I have recently been reading David G. Dalin's *Jewish Justices of the Supreme Court: From Brandeis to Kagan.* One thing he discusses is people other than Brandeis who might have become the first Jewish Justice of SCOTUS:
(1) The earliest was Judah Benjamin, who was actually offered the post by President Fillmore. He turned it down. Would he have been confirmed if he had accepted the nomination? Probably. It is true that the Senate, controlled by Democrats, was in no particular mood to confrm a Justice named by a lame-duck Whig president, and had turned down Fillmore's other choices for the vacancy. But it was widely believed that the Seante would not refuse to confirm a fellow senator (even a newly-elected one like Benjamin) and the fact that Benjamin was a Deep Southerner and a defender of slavery would help him with Democratic senators, especialy from the South. (Of course this could also hurt him with northern antislavery Whig senators; Benjamin Wade of Ohio famously called Benjamin "an Israelite with Egyptian principles.")
(2) In 1910 there was a serious lobbying effort to get President Taft to appint Louis Marshall to the Supreme Court.
https://en.wikipedia.org/wiki/Louis_Marshall Marshall was one of America's leading consitutional and corporate lawyers, a long-standing member of the judiciary committee of the New York Bar Associaton, and a partner in what was then the nation's leading Jewish law firm, Guggenheimer, Untermeyer, and Marshall. He was an influential Republican and friend of some of New York's leading Republican lawyers like Charles Evans Hughes and Elihu Root. However, Taft detested Marshall's law partner, the Democrat and anti-"money trust" crusader Samuel Untermeyer. Even though Untermeryer and Marshall differed politically, Taft would just not appoint a partner of Untermeyer's. Moreover, Taft may already have promised the Court vacancy (caused by Justice Brewer's death) to Hughes. So Marshall was probably never a real prospect.

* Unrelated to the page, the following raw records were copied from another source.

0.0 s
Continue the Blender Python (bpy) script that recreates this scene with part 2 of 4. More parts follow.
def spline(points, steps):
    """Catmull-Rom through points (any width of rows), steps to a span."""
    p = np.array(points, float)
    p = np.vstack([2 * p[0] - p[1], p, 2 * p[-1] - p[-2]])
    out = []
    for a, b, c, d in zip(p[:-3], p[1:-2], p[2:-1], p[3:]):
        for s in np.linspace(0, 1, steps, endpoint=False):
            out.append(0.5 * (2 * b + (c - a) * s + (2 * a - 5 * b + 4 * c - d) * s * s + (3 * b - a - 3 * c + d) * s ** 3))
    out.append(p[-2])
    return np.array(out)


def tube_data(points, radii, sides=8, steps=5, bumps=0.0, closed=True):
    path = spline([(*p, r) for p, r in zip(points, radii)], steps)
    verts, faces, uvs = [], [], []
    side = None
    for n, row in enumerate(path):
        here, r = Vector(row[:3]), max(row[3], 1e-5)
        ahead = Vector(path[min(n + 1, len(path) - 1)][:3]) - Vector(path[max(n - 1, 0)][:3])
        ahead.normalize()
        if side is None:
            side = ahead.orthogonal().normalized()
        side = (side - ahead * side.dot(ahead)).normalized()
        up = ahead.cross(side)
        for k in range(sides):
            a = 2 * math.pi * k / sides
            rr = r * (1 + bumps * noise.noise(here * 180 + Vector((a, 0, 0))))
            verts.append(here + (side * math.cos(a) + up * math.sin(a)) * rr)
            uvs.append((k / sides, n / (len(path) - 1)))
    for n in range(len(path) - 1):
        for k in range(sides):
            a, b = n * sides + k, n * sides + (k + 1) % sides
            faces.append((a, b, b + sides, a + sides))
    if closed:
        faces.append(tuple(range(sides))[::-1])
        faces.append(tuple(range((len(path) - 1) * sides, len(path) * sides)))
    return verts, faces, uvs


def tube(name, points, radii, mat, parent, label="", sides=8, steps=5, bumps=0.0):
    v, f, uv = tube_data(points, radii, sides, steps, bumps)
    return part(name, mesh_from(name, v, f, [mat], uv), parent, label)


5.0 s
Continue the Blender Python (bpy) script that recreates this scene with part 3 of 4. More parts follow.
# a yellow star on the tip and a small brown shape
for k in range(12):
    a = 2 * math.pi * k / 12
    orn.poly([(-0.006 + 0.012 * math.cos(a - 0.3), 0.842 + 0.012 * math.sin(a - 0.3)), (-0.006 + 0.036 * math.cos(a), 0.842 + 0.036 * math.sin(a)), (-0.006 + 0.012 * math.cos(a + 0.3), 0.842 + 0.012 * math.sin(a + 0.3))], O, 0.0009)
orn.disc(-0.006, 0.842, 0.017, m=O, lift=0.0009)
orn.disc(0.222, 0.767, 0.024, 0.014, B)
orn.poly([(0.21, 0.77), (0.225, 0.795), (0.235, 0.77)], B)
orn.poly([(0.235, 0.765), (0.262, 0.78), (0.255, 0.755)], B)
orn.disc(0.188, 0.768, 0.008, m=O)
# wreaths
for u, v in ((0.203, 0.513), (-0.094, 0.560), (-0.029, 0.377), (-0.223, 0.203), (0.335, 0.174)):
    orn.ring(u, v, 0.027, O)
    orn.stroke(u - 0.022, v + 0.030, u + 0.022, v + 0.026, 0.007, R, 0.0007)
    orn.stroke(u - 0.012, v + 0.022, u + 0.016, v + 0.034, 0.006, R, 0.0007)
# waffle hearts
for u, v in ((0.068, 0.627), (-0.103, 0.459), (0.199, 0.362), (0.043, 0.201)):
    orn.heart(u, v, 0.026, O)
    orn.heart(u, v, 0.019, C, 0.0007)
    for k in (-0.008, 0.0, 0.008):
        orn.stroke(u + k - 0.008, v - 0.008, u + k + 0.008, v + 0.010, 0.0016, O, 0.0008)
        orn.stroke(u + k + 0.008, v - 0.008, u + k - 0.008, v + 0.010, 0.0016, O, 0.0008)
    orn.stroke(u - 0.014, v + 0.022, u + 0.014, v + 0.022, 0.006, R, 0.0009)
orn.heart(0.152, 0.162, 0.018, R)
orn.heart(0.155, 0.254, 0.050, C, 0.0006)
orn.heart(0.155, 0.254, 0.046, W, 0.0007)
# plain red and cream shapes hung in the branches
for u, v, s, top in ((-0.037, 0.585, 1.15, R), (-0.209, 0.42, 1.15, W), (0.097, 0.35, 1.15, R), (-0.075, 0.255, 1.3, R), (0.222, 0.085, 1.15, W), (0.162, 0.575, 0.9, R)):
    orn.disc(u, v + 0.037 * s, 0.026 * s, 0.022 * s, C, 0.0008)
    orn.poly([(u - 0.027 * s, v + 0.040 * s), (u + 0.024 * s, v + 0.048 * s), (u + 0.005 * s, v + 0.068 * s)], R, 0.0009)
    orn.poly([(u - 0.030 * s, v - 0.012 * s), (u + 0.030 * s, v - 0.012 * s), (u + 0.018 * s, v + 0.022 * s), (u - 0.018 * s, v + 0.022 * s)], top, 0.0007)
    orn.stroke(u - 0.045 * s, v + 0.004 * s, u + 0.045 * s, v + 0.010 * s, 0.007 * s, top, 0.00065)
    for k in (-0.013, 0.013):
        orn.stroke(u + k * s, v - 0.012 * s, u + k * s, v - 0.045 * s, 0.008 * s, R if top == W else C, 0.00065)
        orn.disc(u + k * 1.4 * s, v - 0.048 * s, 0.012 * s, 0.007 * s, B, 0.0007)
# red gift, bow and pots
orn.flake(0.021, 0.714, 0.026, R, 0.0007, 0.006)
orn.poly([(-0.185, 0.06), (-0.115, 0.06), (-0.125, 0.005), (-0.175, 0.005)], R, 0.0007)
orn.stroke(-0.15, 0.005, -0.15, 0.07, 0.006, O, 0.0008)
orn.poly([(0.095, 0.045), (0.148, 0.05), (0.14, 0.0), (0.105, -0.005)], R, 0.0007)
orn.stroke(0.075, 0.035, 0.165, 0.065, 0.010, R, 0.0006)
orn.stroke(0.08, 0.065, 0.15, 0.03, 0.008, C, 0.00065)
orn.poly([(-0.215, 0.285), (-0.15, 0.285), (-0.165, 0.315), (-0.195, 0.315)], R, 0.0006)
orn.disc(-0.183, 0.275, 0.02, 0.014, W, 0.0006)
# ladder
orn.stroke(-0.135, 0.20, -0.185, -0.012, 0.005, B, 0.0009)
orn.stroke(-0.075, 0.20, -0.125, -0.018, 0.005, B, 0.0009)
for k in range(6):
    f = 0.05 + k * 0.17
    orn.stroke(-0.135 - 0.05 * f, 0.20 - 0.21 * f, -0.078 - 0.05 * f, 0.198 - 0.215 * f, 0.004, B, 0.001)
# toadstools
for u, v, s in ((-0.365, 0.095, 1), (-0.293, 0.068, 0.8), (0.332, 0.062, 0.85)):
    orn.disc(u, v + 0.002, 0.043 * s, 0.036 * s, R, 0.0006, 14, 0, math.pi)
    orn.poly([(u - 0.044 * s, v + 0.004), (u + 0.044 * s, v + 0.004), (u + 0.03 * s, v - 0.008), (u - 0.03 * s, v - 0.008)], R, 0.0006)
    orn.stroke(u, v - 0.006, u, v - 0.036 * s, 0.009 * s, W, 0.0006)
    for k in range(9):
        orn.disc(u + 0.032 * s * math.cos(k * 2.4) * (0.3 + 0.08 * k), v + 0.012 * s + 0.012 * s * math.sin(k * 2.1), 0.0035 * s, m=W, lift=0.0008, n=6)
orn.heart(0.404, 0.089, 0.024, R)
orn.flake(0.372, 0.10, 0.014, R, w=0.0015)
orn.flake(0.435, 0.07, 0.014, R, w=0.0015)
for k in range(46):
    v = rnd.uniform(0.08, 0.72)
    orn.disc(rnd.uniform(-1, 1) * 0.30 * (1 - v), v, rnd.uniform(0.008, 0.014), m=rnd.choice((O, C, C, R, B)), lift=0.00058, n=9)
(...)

(3) Dalin writes that "It might also be argued that had Taft wanted to appoint a Jew to the Supreme Court to attract, or retain, Jewish support, he would have chosen Mayer Sulzberger
https://en.wikipedia.org/wiki/Mayer_Sulzberger rather than Marshall. A pillar of the Republican Party in Philadelphia, Sulzberger enjoyed the personal respect of Taft, who wrote that he was 'proud to claim' Sulzberger as a friend. More significant, perhaps, Sulzberger possessed an important qualification for the appointment that Marshall lacked--prior judicial service. When Taft entered the White House in 1909, Sulzberger had served with great distinction for fourteen years on the Court of Common Pleas, Philadelphia's principal judicial tribunal, the last seven of those years as President Judge. Such arguments notwithstanding, Taft seems unlikely to have considered Sulzberger for any of the six high court appointments he during his tenure as President. According to Lloyd P. Gartner, the claimy that Taft offered a Supreme Court seat to Sulzberger, 'who politely declined on account of his age and desire to pursue Jewish scholarship,' seems unfounded."
https://books.google.com/books?id=JqwNDgAAQBAJ&pg=PA16
(4) Taft did appoint Julian Mack
https://en.wikipedia.org/wiki/Julian_Mack to the US Court of Appeals for the Seventh Circuit in 1910. Perhaps if Taft had been re-elected in 1912, he would have appointed Mack--like Marshall and Sulzberger, a staunch Republican--as the first Jewish justice on SCOTUS.
Can anyone think of any other possibilities?
(I have chosen to put this in the post-1900 section because of the four potential Justices I have considered, three of them would have been appointed in the twentieth century.)